Dudley is not a sg in any universe. And even less a starter. He's a great 6th man because he brings energy and consistency. Again gentry doesn't understand this.


Evidently, you don't understand that while Dudley is not an ideal shooting guard due to his lack of speed and athleticism, he is arguably the Suns' best player right now (not their most talented, but their most efficient and effective) and unquestionably their best perimeter shooter. Really, Dudley is Phoenix's only good perimeter shooter at the present time, so he needs to be out there. And if he's starting with P.J. Tucker, then at least Phoenix boasts two tough, physical, aggressive defenders at the swingman spots.

Wesley Johnson is a shooter. A 6'8 sg that can cause matchup problems. He should've been starting from day 1. Brown should never get more than 15 min a game.


Wesley Johnson is an afterthought, a front-court player dumped by Rick Adelman with a career field goal percentage below .400 and a career True Shooting Percentage of .482 (which is very bad over a big sample, especially for a front-court player).

You can't bench Scola for Morris for like 8 games then for no apparent reason bench Morris again. There's goes Morris confidence and you get the same output from scola either way.


While I too would like to see more minutes for Morris, blaming Gentry isn't entirely fair when the front office jumbled the roster by inking Beasley and Scola in the first place, thus almost automatically eroding Morris' playing time, regardless of whether he is starting or not. Nor can one overlook Morris' frustrating passivity and frequent lapses.

So now you have a disgruntled starting C because he's not getting the ball because coach is an idiot.


Gortat "not getting the ball" speaks more to Dragic's failures than Gentry's.

Your starting pg is losing his confidence because his backup, who on any other team would be a 3rd string pg is playing in crunch time.


So every player is struggling because he has lost his confidence, and every player has lost his confidence because of Gentry. Couldn't the problem just be that you severely overrated most of these guys? Dragic is in his fifth season and he has rarely constituted a consistent floor leader, one reason why I wanted to sign Jeremy Lin instead of him last summer.

Your new big fa signing Beasley has no confidence in his game because coach is an idiot.


Or maybe the problems are that Beasley has almost no game and the Suns' front office proved idiotic to sign him in the first place.

Morris has no confidence because he was doing everything right and loses his starting job.

Brown chucking up everything because he's trying to regain his starting job

Tucker taking jump shots because no one is guarding him because he can't shoot.

O'neal trying to prove he can still play so some team can sign him next year

All this is gentrys fault. If your team is in every game and has a chance to win in the 4th quarter and never does that's coaches fault. It means he can't call plays and doesn't know how to get it done.

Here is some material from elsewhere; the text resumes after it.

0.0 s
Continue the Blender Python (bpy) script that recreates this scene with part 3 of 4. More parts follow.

"All this" is a sign that these players are all marginal-to-mediocre, with no stars or anyone who naturally leads to offensive efficiency, and "all this" is a sign that the front office gave Gentry a poor roster that for some strange reason, many fans here (such as yourself) wildly overrate.

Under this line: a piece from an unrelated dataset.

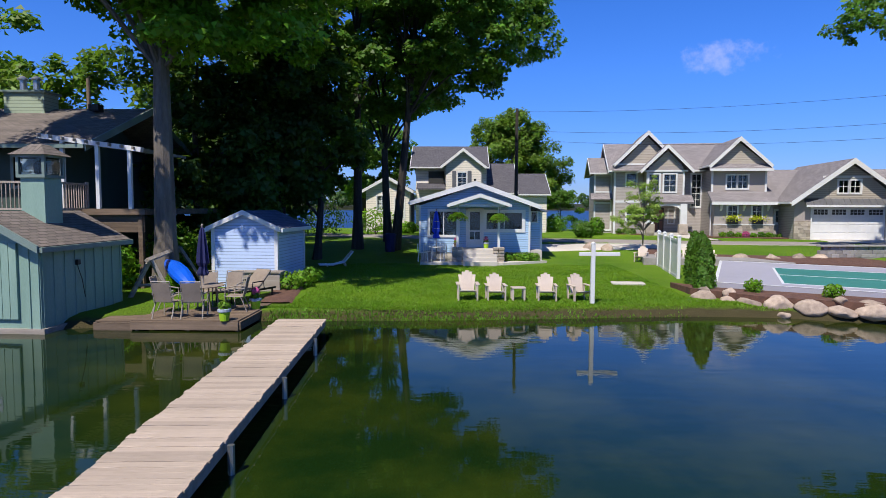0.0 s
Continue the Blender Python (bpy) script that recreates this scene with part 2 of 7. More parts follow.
def water_material():
    m, n, l, bsdf = nodes_of("lake_water")
    tc = n.new("ShaderNodeTexCoord")
    pos = tc.outputs["Object"]
    beds = noise_node(n, l, pos, 0.045, 5, 0.55)
    weeds = noise_node(n, l, pos, 0.28, 6, 0.6)
    patches = noise_node(n, l, pos, 0.11, 6, 0.62)
    spot = n.new("ShaderNodeSeparateXYZ")
    l.new(pos, spot.inputs[0])
    wander = math_node(n, l, "ADD", spot.outputs[1], math_node(n, l, "MULTIPLY", beds.outputs["Fac"], 60.0))
    off = range_node(n, l, wander, 45.0, -90.0)
    shallow = mix_node(n, l, range_node(n, l, weeds.outputs["Fac"], 0.42, 0.66), (0.006, 0.013, 0.004), (0.032, 0.040, 0.005))
    middle = mix_node(n, l, range_node(n, l, beds.outputs["Fac"], 0.40, 0.64), (0.007, 0.046, 0.003), (0.026, 0.098, 0.001))
    deep = mix_node(n, l, range_node(n, l, beds.outputs["Fac"], 0.40, 0.64), (0.001, 0.014, 0.009), (0.005, 0.038, 0.005))
    middle = mix_node(n, l, range_node(n, l, patches.outputs["Fac"], 0.46, 0.60, 0.0, 0.75), middle, (0.004, 0.030, 0.004))
    deep = mix_node(n, l, range_node(n, l, patches.outputs["Fac"], 0.46, 0.60, 0.0, 0.7), deep, (0.001, 0.010, 0.008))
    col = mix_node(n, l, range_node(n, l, off, 0.0, 0.45), shallow, middle)
    col = mix_node(n, l, range_node(n, l, off, 0.45, 1.0), col, deep)
    # darker blue-green towards larger x, well out from the near shore
    drift = math_node(n, l, "ADD", spot.outputs[0], math_node(n, l, "MULTIPLY", beds.outputs["Fac"], 30.0))
    right_darkening = math_node(n, l, "MULTIPLY", range_node(n, l, drift, 8.0, 40.0), range_node(n, l, spot.outputs[1], -25.0, -60.0))
    col = mix_node(n, l, math_node(n, l, "MULTIPLY", right_darkening, 0.85), col, (0.0008, 0.007, 0.010))
    # beyond the spit, blue sky reflection is mixed into the base colour
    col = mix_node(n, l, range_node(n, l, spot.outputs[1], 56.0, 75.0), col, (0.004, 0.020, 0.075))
    l.new(col, bsdf.inputs["Base Color"])
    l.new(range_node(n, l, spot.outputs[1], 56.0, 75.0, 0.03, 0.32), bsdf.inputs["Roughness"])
    bsdf.inputs["IOR"].default_value = 1.33
    mp = n.new("ShaderNodeMapping")
    mp.inputs["Scale"].default_value = (0.55, 1.9, 1)
    l.new(pos, mp.inputs["Vector"])
    r1 = noise_node(n, l, mp.outputs[0], 1.6, 3)
    r2 = noise_node(n, l, mp.outputs[0], 0.22, 2)
    calm = noise_node(n, l, pos, 0.03, 2)
    amp = range_node(n, l, calm.outputs["Fac"], 0.4, 0.65, 0.25, 1.0)
    h = math_node(n, l, "MULTIPLY", math_node(n, l, "ADD", r1.outputs["Fac"], math_node(n, l, "MULTIPLY", r2.outputs["Fac"], 3.0)), amp)
    # the open lake beyond the spit is ruffled by the wind
    chop = noise_node(n, l, pos, 1.8, 4, 0.6)
    open_water = range_node(n, l, spot.outputs[1], 56.0, 75.0)
    h = math_node(n, l, "ADD", h, math_node(n, l, "MULTIPLY", math_node(n, l, "MULTIPLY", chop.outputs["Fac"], 18.0), open_water))
    bump_node(n, l, bsdf, h, 0.14, 0.04)
    return m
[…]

I think the team fired gentry so that they could actually see what Beasley and Wes Johnson can do before the deadline because gentry has made the front office make bad decisions because of his ineptitude


The Suns' front office should have never signed those guys in the first place. Why do you think that other teams let them go for nothing?

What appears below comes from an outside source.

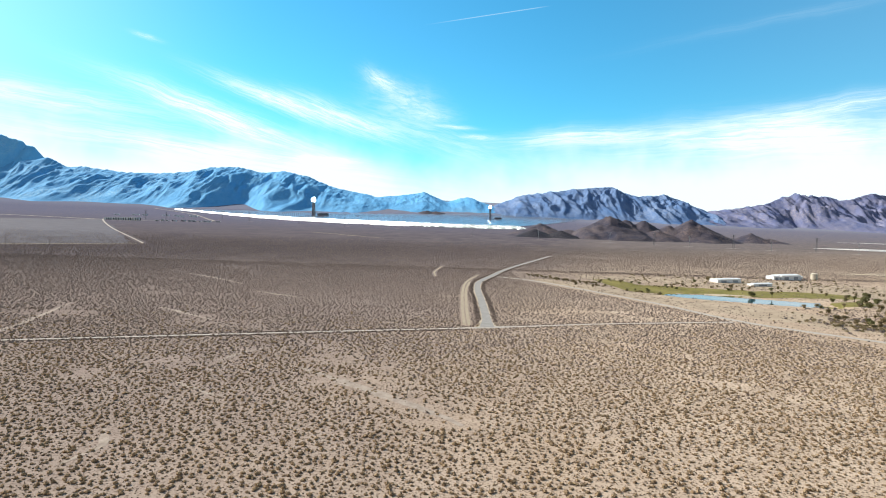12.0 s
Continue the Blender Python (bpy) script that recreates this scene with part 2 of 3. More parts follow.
ROCK_HAZE_TAN = rock_material("rock_haze_tan", (0.085, 0.12, 0.275), (0.26, 0.25, 0.33), (0.34, 0.31, 0.36), 90.0, 1.0)
# dark rock whose bluish tone carries slope shade, the warm tone sunlit slopes
ROCK_DARK = rock_material("dark_cinder_rock", (0.026, 0.034, 0.066), (0.165, 0.128, 0.125), (0.25, 0.18, 0.16), 40.0, 1.0)
ROCK_BLACK = rock_material("black_lava_rock", (0.020, 0.022, 0.034), (0.062, 0.056, 0.064), (0.10, 0.085, 0.085), 30.0, 0.9)
# the farther peak's thicker haze, painted as a paler blue rock colour
ROCK_HAZE_PALE = rock_material("limestone_haze_pale", (0.13, 0.50, 0.86), (0.25, 0.60, 0.90), (0.50, 0.74, 0.90), 130.0, 0.45)

mw, nw = material("pond_water")
finish(nw, (0.03, 0.09, 0.12), 0.06, nw.noise(place(nw), 1.2, 4.0), 0.05, 0.1, **{"IOR": 1.33})
WATER = mw
mm, nm = material("heliostat_mirror")
finish(nm, (0.94, 0.97, 0.98), 0.28, None, Metallic=1.0)
MIRROR = mm
mb, nb = material("heliostat_bright")
finish(nb, (0.95, 0.96, 0.97), 0.42, None, Metallic=1.0)
MIRROR_BRIGHT = mb
mg, ng = material("glowing_receiver")
ng.add("ShaderNodeOutputMaterial", {"Surface": ng.add("ShaderNodeEmission", {"Color": (0.92, 0.97, 1.0, 1), "Strength": 9.0}).outputs[0]})
GLOW = mg
# weaker glare of the eastern mirrors painted as a dim, mottled base colour
md, nd = material("heliostat_dim")
finish(nd, nd.ramp(nd.noise(place(nd), 0.03, 4.0), ((0.35, (0.15, 0.17, 0.17)), (0.65, (0.40, 0.44, 0.45)))), 0.55, None, Metallic=1.0)
MIRROR_DIM = md


# ---------- terrain ----------
POND = ((203, 600), (226, 580), (248, 559), (270, 541), (291, 527))   # the pond's middle line
POND_HALF = (11, 25, 23, 23, 21)
POND_Z = 1.0


def pond_distance(x, y):
    """Distance to the pond's shore line, minus inside; works on arrays."""
    best = np.full(np.shape(x), 1e9)
    for (ax, ay), (bx, by), ra, rb in zip(POND, POND[1:], POND_HALF, POND_HALF[1:]):
        k = np.clip(((x - ax) * (bx - ax) + (y - ay) * (by - ay)) / ((bx - ax) ** 2 + (by - ay) ** 2), 0, 1)
        best = np.minimum(best, np.hypot(x - ax - k * (bx - ax), y - ay - k * (by - ay)) - (ra + k * (rb - ra)) * 0.8)
    return best


def smooth(v, lo, hi):
    k = np.clip((v - lo) / (hi - lo), 0, 1)
    return k * k * (3 - 2 * k)


def height(x, y):
    """The land: a fan that falls to the right, rises ahead, and steepens towards the mountains."""
    x, y = np.asarray(x, float), np.asarray(y, float)
    far = np.maximum(0, (y - 1500) / 3300)
    z = -0.03 * x + 0.01754 * y + (108 - np.maximum(0, x) / 3618 * 47 + np.maximum(0, -x) / 3618 * 40) * far ** 3
    z = z + 52 * smooth(y, 3950, 4700) * smooth(x, -3600, -2300) * (1 - smooth(x, 700, 2200))
    near = (np.abs(x - 245) < 400) & (np.abs(y - 560) < 400)
    if np.any(near):
        d = np.where(near, pond_distance(x, y), 1e3)
        z = z + (POND_Z + 0.5 - z) * (1 - smooth(d, 2, 60)) - 2.2 * (1 - smooth(d, -5, 1.5))
        # a low bank along the shore that faces the scrub
        z = z + 1.5 * np.exp(-((d - 13) / 8) ** 2) * smooth(-0.64 * (x - 247) - 0.77 * (y - 563), 5, 30)
    return z


def z_at(x, y):
    return float(height(x, y))


def mesh_object(name, verts, faces, mat, parent=None, smooth_faces=False):
    me = bpy.data.meshes.new(name)
    me.from_pydata([tuple(v) for v in verts], [], [tuple(f) for f in faces])
    me.materials.append(mat)
    if smooth_faces:
        me.shade_smooth()
    me.update()
    ob = new(name, me)
    ob.parent = parent
    return ob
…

A better coach might have squeezed a couple more wins out of this bunch and perhaps Hunter will be that better coach, but fans such as yourself are coloring on the margins based on delusions and romantic daydreams, while ignoring the big picture.

The only way for this team to have been competitive, to have won 35-40 games, would have for Dragic to play on a borderline All-Star level and the fact that he has not done so says everything about him and very little about Gentry. I hope that Lindsey Hunter, as a former point guard himself, can get into Dragic's ear, but for as long as I have watched him in Phoenix, Dragic has struggled to effectively run a half-court offense on a possession-to-possession basis. Certainly, Gentry should not be blamed for Dragic's passivity, the point guard's failure to place pressure on the defense, and his failure to take the initiative and turn the corner more regularly. The fundamental problem lies in how Dragic plays, not in who's playing him or whether he's playing 32 minutes per contest instead of 38 minutes. What about Tony Parker, who has never averaged more than 34.4 minutes and hasn't averaged more than 32.6 minutes since 2009? What about Steve Nash, who has never averaged more than 35.4 minutes and has not averaged more than 33.6 minutes since 2008? Again, I hope that Hunter helps Dragic, but the player is the one who fans should hold accountable.